My daughter was Dying

By Cindy Koch

A few months ago, I had to tell my daughter she was dying. I had known for some time, but she wasn’t quite old enough to grasp the truth of what was happening. So as parents do when the children are small, I could only bring myself to give her part of the story—age appropriate tidbits as she grew in understanding. It’s very possible I did the wrong thing. Maybe I should have drowned her with the gory details from the beginning. But because of the nature of things and the pace of our life, even I periodically forgot about her sickness. Finally, the opportunity presented itself, and the truth has come out.

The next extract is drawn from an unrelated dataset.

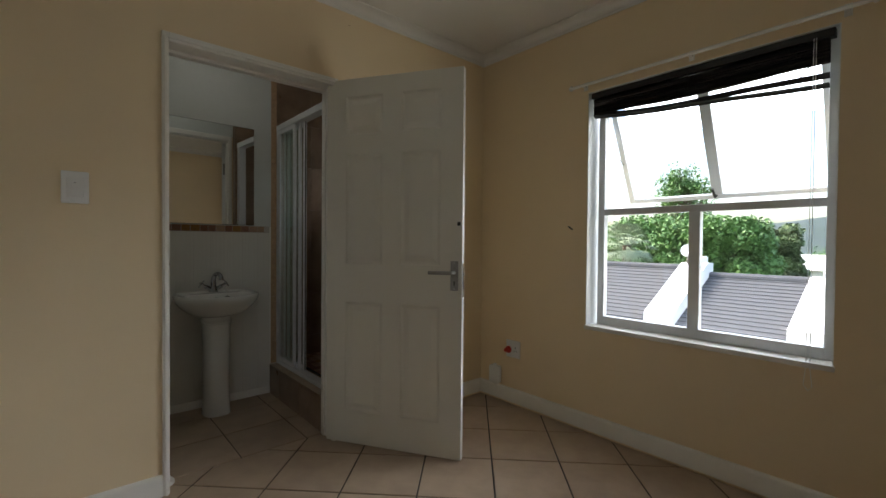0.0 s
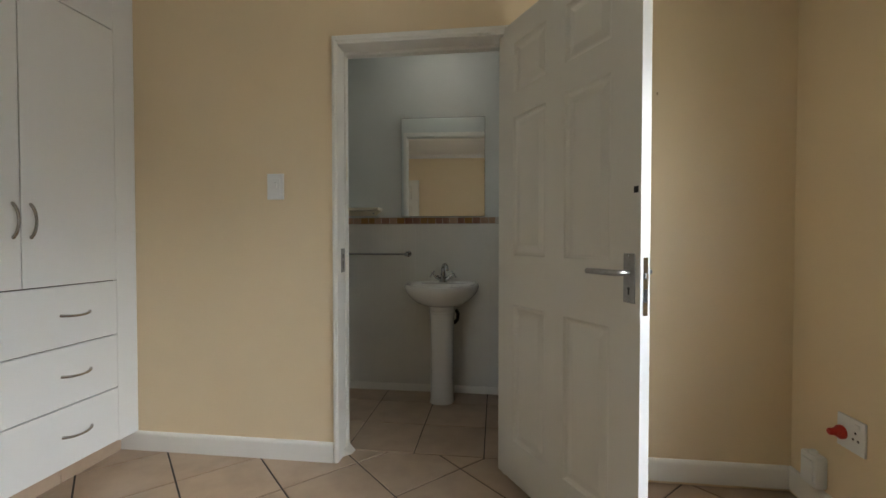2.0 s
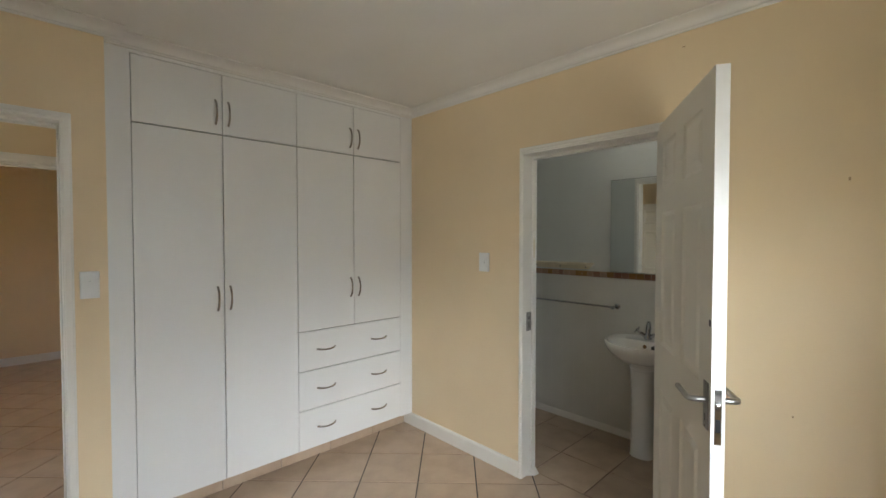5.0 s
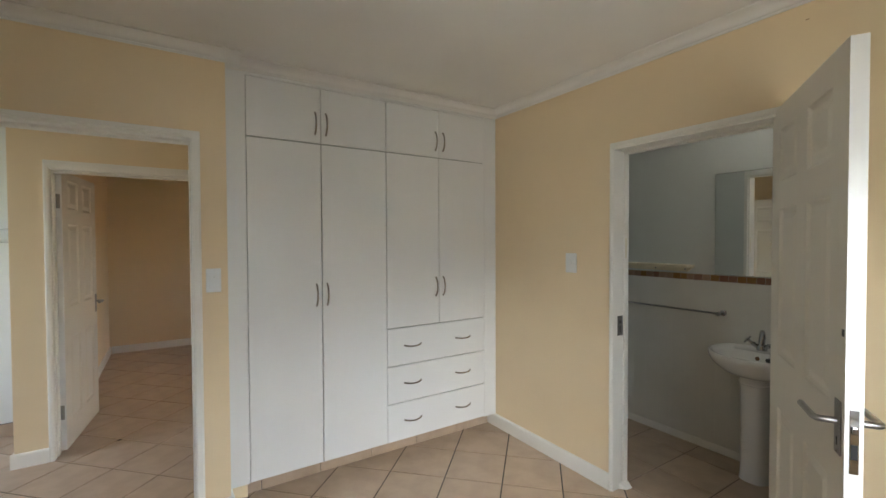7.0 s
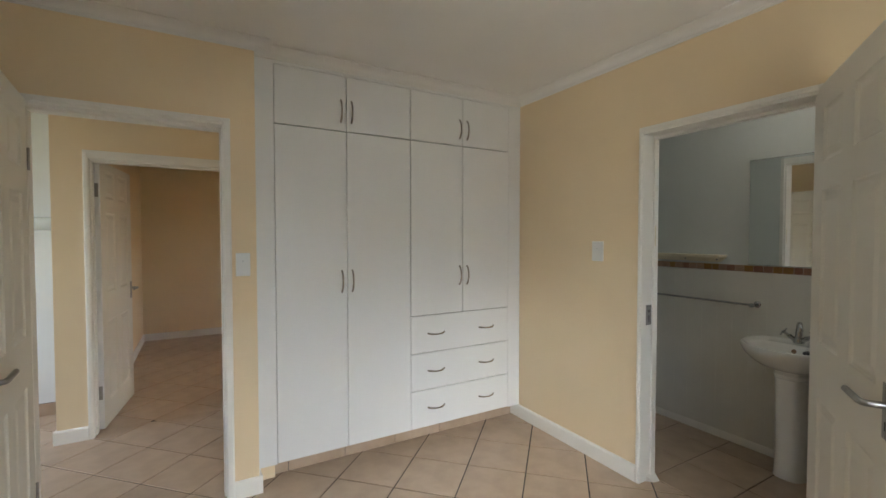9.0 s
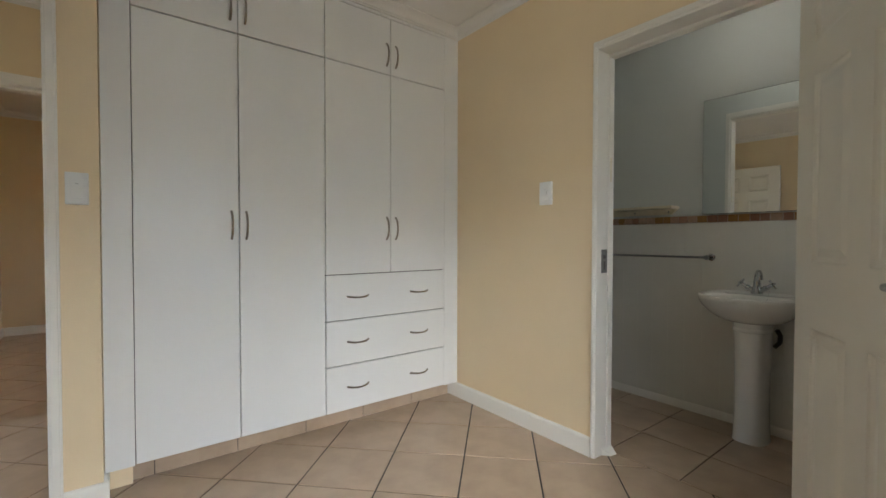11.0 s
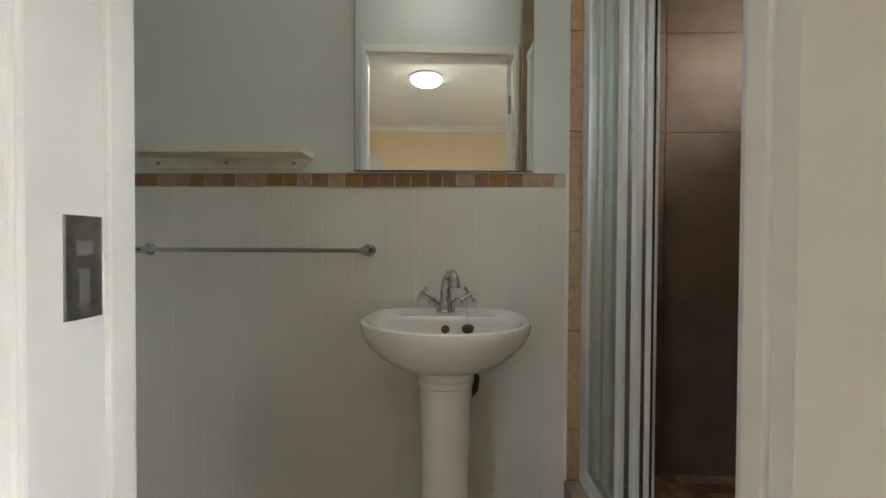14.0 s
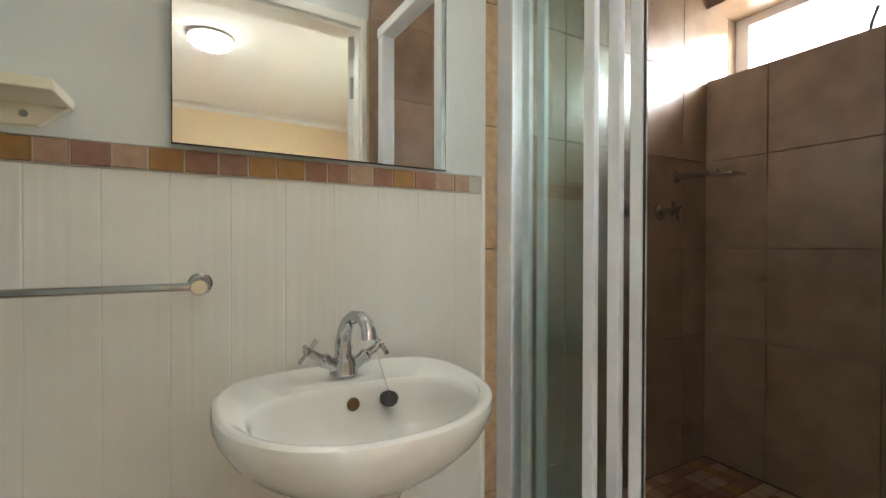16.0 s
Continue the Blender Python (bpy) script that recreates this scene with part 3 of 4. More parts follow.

 I vividly remember her face when we talked about it plainly that first time. She just looked at me blankly, as if she couldn’t quite understand the words that came out of my mouth, as if I were speaking a different language that she couldn’t decipher. But I knew she heard my words. It just made no sense how those words I spoke were describing her. She shook her head, over and over, trying to shake loose the unhappy syllables that now clung to her ears.

She is young and strong. She reads, creates, and makes friends easily. But a few months ago her own body started attacking itself. Although this was not the first time, she took notice of the effects immediately. She would try to love another, and she would end up hurting herself. She would want to do good but lose herself in wickedness. All she wanted was peace, but all she could conjure up was drama and shame. In the middle of her darkness, I figured she was ready to hear the whole truth. This disfiguring disease that was resurfacing was her sin. Her struggle and failure deserved death. She was dying, on her way to the grave, and there was nothing she could do to cure herself.

Now, you may have just sighed a breath of relief. To learn my daughter only struggles with the deadly sickness that each and every one of us deals with. To realize that the horrible path to death is one we all walk together in the body of sin. But that made it no easier for her. She just heard and saw and felt the weight of her morbid reality and that she could not do anything to solve it. Increasingly, day by day, her anger increased. Hostile to the people who loved her, mad at the stories which always promised hope, furious at the words that couldn’t make her change. When she learned about the wretched state of herself, she was enraged.

But no amount of kicking and screaming changed anything. She prayed to God. She picked up the Bible looking for answers. She made a deal to be a better person and maybe this would all just go away. Every thing she could think of, any good decision she could make. There must be a way to beat this, she hoped. And still, those words stung her, “No one is righteous, not even one.” Better works and more prayers still did not change her evil heart. Her desperate actions only inched her closer to death.

And I had to watch every day as she heard the good news of a Savior. She couldn’t hear it. She was confused and angry. She was trying so hard to make a difference, yet still she couldn’t hear what was there from the beginning. The reality was that she was dying. Then one day she just stopped. Nothing. Her emotion-filled heart and the active hands couldn’t get out of bed. There was nothing she could do. Apathy pressed down, weighting her every step. Nothing. She couldn’t fight back. She had no energy even to shut out the stories any more. Exhausted. And finally she heard.

She was already dead.

How can we who died to sin still live in it? Do you not know that all of us who have been baptized into Christ Jesus were baptized into his death? We were buried therefore with him by baptism into death, in order that, just as Christ was raised from the dead by the glory of the Father, we too might walk in newness of life. (Rom 6:2-4 ESV)

Two weeks old, my daughter was drowned. In Baptism she was buried with Christ. She had been dead to sin and alive in Christ for most of her life. But at the same time, she has existed as a body and soul that craves the darkness. A few months ago, I had to tell her the truth about herself: She’s a body of death that often looks and feels more real. You’re dying. You’re dead. There is nothing you can do to fix it. But I also told her the truth about herself: She has been given the free gift of life, peace, and reconciliation by the sacrifice of Christ. You are alive, and there is nothing you did to deserve this. I had to watch her struggle, fight, and gasp for breath. I had to watch my daughter remember her death. Again, as she always was, she is set free to be who God already called her to be.